— Begin —

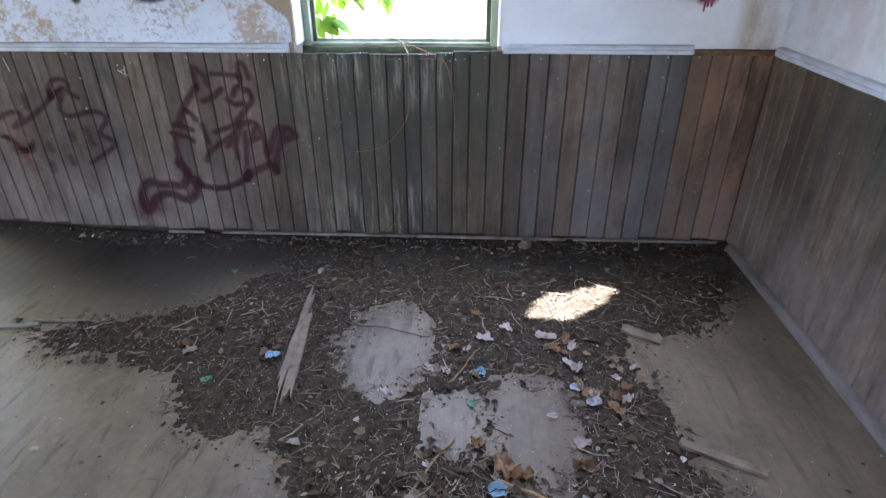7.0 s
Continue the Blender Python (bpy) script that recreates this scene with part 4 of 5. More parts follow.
def inside(x, y):
    """Signed distance into the drift, in metres."""
    odd, best = False, 9.0
    for (ax, ay), (bx, by) in zip(OUTLINE, OUTLINE[1:] + OUTLINE[:1]):
        if (ay > y) != (by > y) and x < (bx - ax) * (y - ay) / (by - ay) + ax:
            odd = not odd
        dx, dy = bx - ax, by - ay
        t = max(0.0, min(1.0, ((x - ax) * dx + (y - ay) * dy) / (dx * dx + dy * dy)))
        best = min(best, math.hypot(x - ax - t * dx, y - ay - t * dy))
    d = best if odd else -best
    for cx, cy, rx, ry in CLEAR:
        q = math.hypot((x - cx) / rx, (y - cy) / ry)
        d = min(d, (q - 1) * min(rx, ry))
    if y > 4.62:
        d = min(d, 0.05 - 0.05 * smooth01((y - 4.62) / 0.2) + 0.10 * noise.noise((x * 5, y * 5, 8)))
    return d + 0.045 * noise.fractal((x * 7, y * 7, 2.0), 1.0, 2.0, 4) + 0.035 * noise.fractal((x * 30, y * 30, 7.0), 0.8, 2.0, 3)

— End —

__INSTRUCTIONS FOR THE TASK__
Print each line of the material above exactly, with the pictures removed from your copy.

__ANSWER TO THIS TASK__
7.0 s
Continue the Blender Python (bpy) script that recreates this scene with part 4 of 5. More parts follow.
def inside(x, y):
    """Signed distance into the drift, in metres."""
    odd, best = False, 9.0
    for (ax, ay), (bx, by) in zip(OUTLINE, OUTLINE[1:] + OUTLINE[:1]):
        if (ay > y) != (by > y) and x < (bx - ax) * (y - ay) / (by - ay) + ax:
            odd = not odd
        dx, dy = bx - ax, by - ay
        t = max(0.0, min(1.0, ((x - ax) * dx + (y - ay) * dy) / (dx * dx + dy * dy)))
        best = min(best, math.hypot(x - ax - t * dx, y - ay - t * dy))
    d = best if odd else -best
    for cx, cy, rx, ry in CLEAR:
        q = math.hypot((x - cx) / rx, (y - cy) / ry)
        d = min(d, (q - 1) * min(rx, ry))
    if y > 4.62:
        d = min(d, 0.05 - 0.05 * smooth01((y - 4.62) / 0.2) + 0.10 * noise.noise((x * 5, y * 5, 8)))
    return d + 0.045 * noise.fractal((x * 7, y * 7, 2.0), 1.0, 2.0, 4) + 0.035 * noise.fractal((x * 30, y * 30, 7.0), 0.8, 2.0, 3)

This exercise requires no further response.